*What to do*
Report the number of lines where the string "that" occurs, and write nothing else.
## begin Provided data
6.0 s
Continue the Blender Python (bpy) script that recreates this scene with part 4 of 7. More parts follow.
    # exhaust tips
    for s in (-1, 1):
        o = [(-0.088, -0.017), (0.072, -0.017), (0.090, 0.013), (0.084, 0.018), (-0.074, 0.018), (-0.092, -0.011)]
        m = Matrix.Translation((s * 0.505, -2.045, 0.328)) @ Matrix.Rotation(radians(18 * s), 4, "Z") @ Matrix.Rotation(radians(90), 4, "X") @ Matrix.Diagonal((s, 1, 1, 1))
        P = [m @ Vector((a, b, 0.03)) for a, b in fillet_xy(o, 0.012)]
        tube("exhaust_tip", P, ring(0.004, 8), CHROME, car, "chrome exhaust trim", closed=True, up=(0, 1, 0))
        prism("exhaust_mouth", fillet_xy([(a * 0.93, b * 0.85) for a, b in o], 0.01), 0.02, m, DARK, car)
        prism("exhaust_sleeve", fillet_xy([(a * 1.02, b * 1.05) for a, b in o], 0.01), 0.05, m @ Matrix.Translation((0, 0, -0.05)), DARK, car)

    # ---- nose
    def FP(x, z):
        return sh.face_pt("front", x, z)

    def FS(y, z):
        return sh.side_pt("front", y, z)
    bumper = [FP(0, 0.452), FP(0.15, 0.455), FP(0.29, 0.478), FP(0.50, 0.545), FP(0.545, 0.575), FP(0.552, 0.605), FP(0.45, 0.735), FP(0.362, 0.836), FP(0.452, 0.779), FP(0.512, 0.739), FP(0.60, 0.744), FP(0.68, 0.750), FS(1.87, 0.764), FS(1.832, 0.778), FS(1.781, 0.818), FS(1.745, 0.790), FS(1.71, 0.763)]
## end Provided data
## begin Provided data
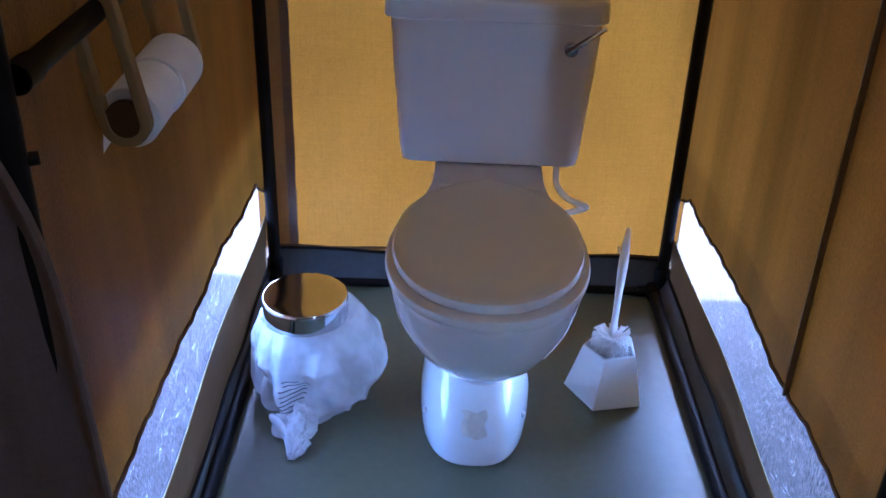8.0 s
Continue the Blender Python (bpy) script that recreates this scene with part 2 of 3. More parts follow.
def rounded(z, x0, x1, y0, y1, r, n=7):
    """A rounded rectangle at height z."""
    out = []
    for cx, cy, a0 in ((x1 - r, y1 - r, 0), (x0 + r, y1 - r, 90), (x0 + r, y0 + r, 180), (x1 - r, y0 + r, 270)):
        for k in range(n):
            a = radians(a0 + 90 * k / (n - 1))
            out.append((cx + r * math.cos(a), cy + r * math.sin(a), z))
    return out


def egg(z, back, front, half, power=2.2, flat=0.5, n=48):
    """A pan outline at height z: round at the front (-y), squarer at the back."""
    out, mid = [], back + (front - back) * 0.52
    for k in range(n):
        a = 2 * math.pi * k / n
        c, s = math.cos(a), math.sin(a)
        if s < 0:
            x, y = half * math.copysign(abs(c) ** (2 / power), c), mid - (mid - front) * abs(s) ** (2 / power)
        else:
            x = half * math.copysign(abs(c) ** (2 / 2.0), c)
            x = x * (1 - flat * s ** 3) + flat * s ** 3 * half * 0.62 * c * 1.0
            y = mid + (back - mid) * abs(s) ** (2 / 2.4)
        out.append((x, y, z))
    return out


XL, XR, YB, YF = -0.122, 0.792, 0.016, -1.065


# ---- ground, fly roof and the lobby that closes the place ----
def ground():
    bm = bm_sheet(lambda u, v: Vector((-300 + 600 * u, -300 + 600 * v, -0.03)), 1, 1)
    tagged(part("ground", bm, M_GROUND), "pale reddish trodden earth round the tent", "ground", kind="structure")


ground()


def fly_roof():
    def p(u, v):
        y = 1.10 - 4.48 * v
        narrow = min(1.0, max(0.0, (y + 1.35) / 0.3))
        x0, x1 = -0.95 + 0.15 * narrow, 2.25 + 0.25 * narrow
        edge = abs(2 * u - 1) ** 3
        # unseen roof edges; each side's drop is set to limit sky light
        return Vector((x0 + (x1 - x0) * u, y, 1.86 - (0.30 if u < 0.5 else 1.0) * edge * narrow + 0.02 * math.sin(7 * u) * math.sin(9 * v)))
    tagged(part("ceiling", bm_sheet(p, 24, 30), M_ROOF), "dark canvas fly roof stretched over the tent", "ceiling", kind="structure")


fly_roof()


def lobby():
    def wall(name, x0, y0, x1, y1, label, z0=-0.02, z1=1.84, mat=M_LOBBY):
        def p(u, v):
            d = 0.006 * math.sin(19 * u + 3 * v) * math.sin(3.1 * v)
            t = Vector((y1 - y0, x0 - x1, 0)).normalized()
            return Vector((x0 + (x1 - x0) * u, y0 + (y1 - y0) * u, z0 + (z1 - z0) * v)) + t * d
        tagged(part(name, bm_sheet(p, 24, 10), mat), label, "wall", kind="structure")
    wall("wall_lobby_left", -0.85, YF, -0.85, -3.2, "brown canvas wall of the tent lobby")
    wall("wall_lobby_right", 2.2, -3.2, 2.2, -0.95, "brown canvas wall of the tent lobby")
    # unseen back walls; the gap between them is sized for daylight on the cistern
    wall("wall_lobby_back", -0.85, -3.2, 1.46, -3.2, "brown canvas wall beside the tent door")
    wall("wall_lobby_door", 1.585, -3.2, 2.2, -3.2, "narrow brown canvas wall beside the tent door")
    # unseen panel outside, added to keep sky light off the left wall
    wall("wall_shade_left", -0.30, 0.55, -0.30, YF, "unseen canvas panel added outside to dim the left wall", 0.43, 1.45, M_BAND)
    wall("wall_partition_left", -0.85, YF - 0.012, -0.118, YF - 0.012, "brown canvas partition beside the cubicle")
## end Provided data
*Response to the task*
3